The Bernstein quantitative research team recently took a look at some popular contrarian trading strategies to see how they stack up. Analyst Ann Larson looked at how the “Dogs of the Dow” strategy has historically performed compared to buying the leaders and laggards of the S&P 500.
The Dogs of the Dow strategy involves buying the 10 highest-yielding Dow Jones stocks at the end of each year and re-adjusting annually. Bernstein looked back at how the Dogs strategy performed over the past 20 years. In addition, the firm tested two other strategies: annually buying the worst third of performers in the S&P 500 (laggards) and the best third of performers in the S&P 500 (leaders).
The Results
Larson found that the Dogs of the Dow strategy has produced a 390 percent return in the past 20 years compared to a 349 percent gain by the S&P 500. The S&P 500 laggards strategy, however, generated an even better gain of 459 percent.
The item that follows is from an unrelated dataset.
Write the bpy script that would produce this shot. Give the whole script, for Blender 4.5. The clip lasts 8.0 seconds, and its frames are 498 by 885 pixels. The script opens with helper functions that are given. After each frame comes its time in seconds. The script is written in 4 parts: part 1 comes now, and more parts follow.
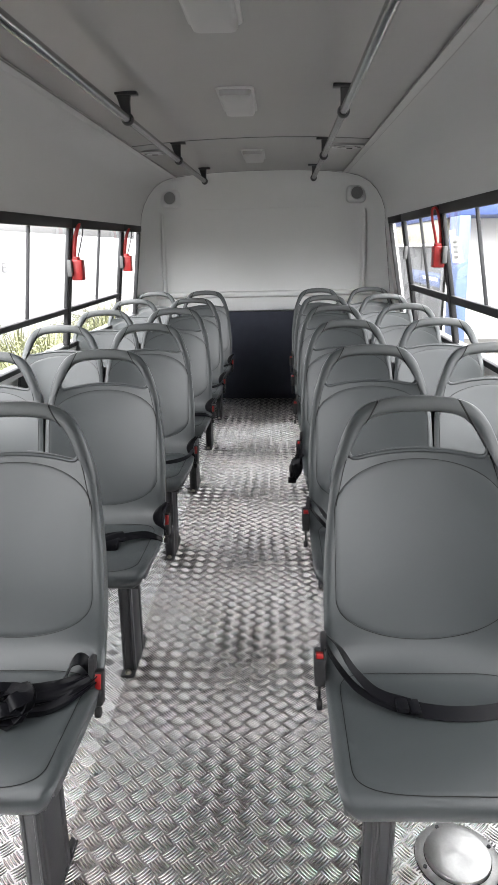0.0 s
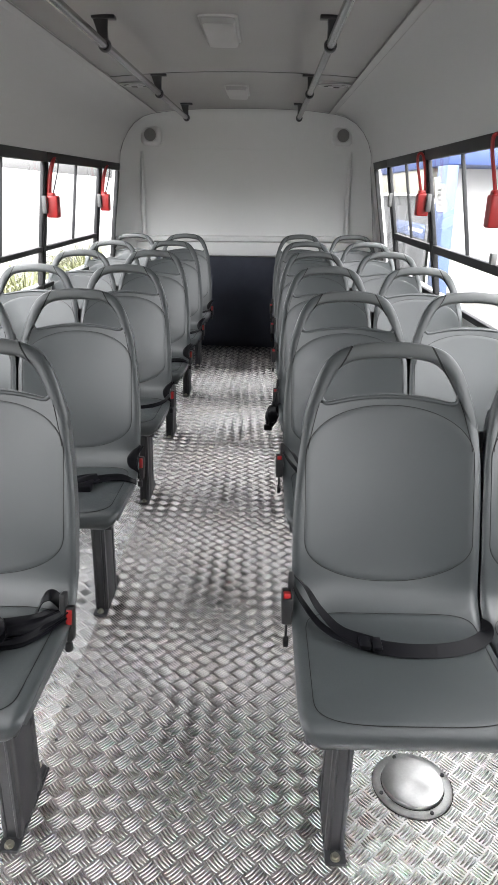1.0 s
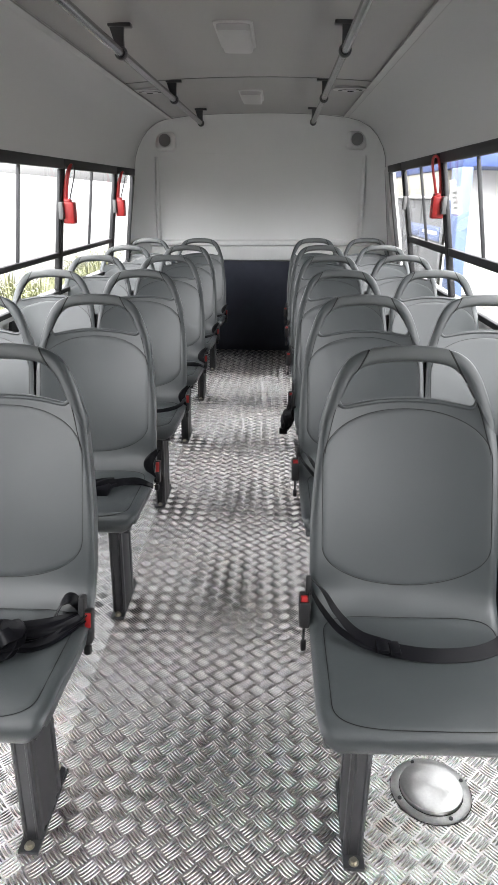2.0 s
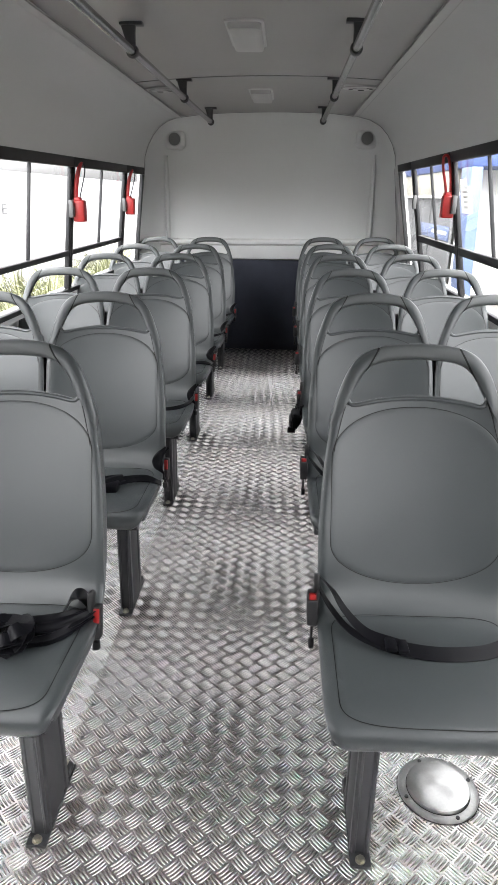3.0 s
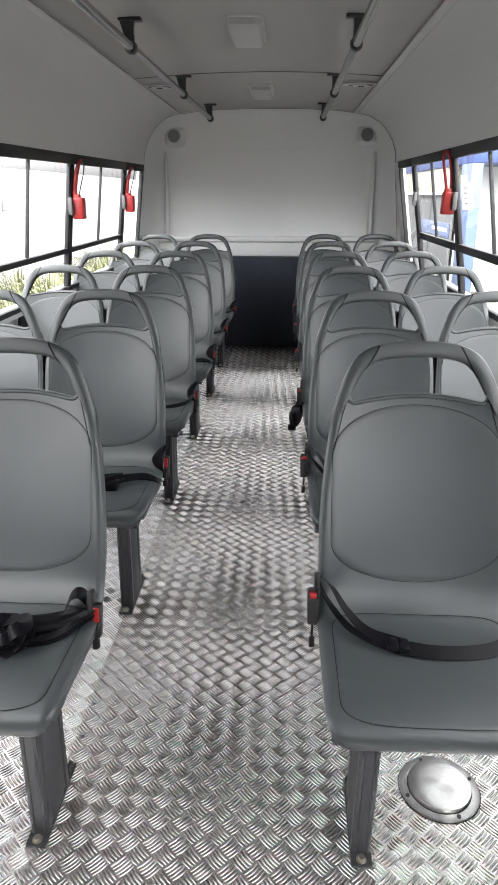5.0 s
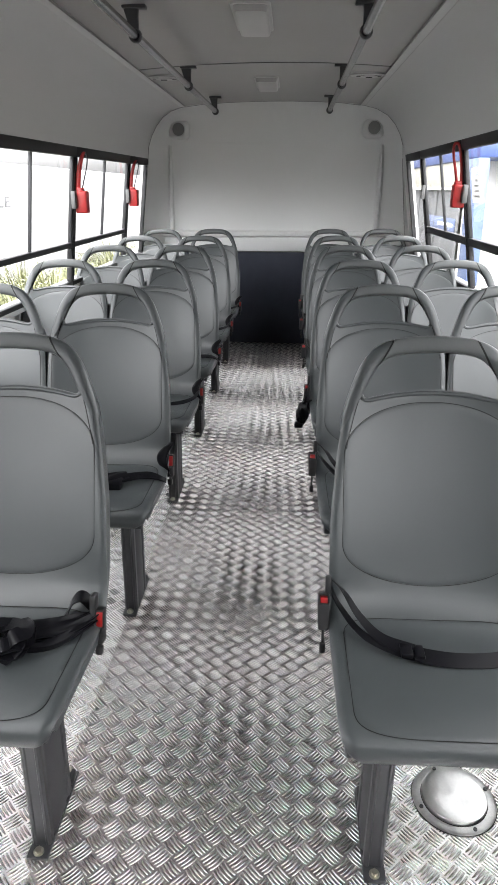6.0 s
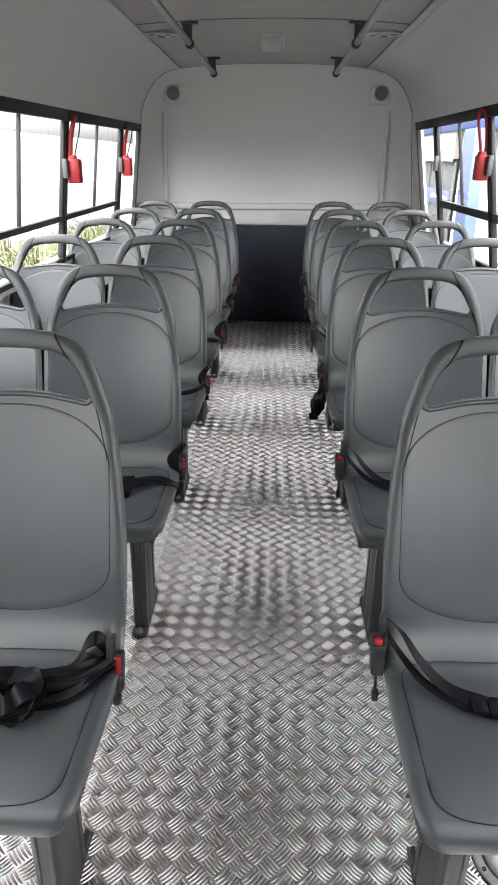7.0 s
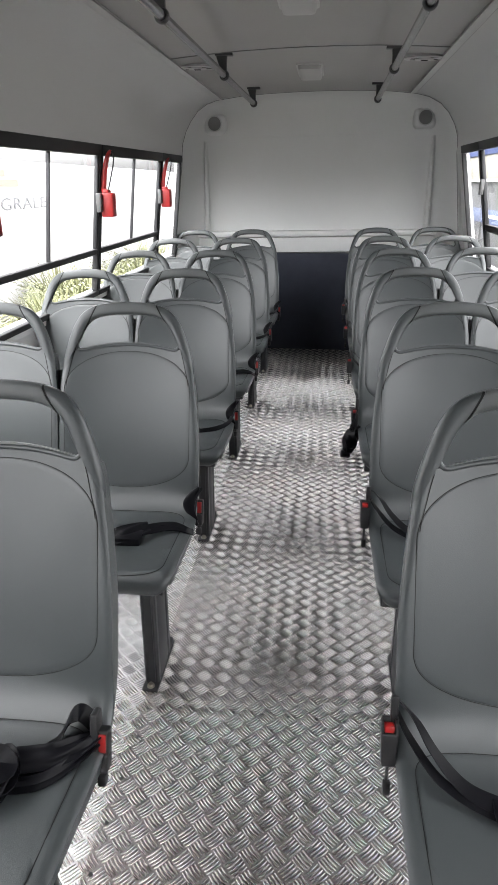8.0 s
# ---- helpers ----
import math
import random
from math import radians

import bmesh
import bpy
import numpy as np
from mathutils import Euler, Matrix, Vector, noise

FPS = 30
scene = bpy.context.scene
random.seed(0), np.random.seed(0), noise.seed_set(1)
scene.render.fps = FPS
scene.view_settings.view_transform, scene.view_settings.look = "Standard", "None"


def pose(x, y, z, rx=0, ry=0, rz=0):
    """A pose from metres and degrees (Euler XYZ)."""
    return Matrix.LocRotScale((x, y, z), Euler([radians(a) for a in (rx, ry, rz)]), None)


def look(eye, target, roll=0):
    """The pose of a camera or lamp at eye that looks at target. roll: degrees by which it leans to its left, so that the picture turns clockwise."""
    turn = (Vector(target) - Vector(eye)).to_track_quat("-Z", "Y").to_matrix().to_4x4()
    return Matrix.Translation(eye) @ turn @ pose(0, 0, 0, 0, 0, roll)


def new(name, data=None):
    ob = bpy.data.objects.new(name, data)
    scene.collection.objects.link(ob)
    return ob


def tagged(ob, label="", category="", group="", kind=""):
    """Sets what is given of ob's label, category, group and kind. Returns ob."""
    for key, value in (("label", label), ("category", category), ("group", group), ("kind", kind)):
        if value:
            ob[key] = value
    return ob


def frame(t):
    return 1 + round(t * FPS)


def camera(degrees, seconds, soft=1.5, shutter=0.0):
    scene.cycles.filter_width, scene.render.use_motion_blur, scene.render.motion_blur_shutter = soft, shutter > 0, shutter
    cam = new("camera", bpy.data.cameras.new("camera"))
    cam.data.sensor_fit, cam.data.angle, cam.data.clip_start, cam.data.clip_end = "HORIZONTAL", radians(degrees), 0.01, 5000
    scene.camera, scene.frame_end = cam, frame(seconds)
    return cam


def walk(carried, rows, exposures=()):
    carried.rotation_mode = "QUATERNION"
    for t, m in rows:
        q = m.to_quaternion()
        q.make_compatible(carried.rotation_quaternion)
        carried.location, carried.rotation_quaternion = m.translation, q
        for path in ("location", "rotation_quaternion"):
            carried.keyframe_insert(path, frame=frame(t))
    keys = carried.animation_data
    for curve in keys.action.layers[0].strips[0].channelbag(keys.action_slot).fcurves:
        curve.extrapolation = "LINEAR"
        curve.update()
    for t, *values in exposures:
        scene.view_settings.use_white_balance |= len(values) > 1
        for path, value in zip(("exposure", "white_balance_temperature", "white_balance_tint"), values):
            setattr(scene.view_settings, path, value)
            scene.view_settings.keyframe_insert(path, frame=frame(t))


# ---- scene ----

The S&P 500 leaders strategy fell short of the S&P 500’s gains.
Larson also found that by weeding out value traps from the laggards group by using the Bernstein Alpha Model, a simple modification of the laggard strategy would have produced on overall 20-year gain of 853 percent.
Larson also discussed the negative impact that crowding has on stock performance.
The most crowded stocks tend to underperform during periods of market volatility.
“In addition, crowded stocks have a negative return skew; they react more negatively to bad news and less positively to good news as measured by earnings revisions or earnings surprise,” Larson explained.
According to Bernstein, the technology sector is currently the most crowded sector, while the energy sector is the least crowded.
Larson noted that Apple Inc. AAPL, Microsoft Corporation MSFT and Amazon.com, Inc. AMZN are the three most crowded stocks in the market today.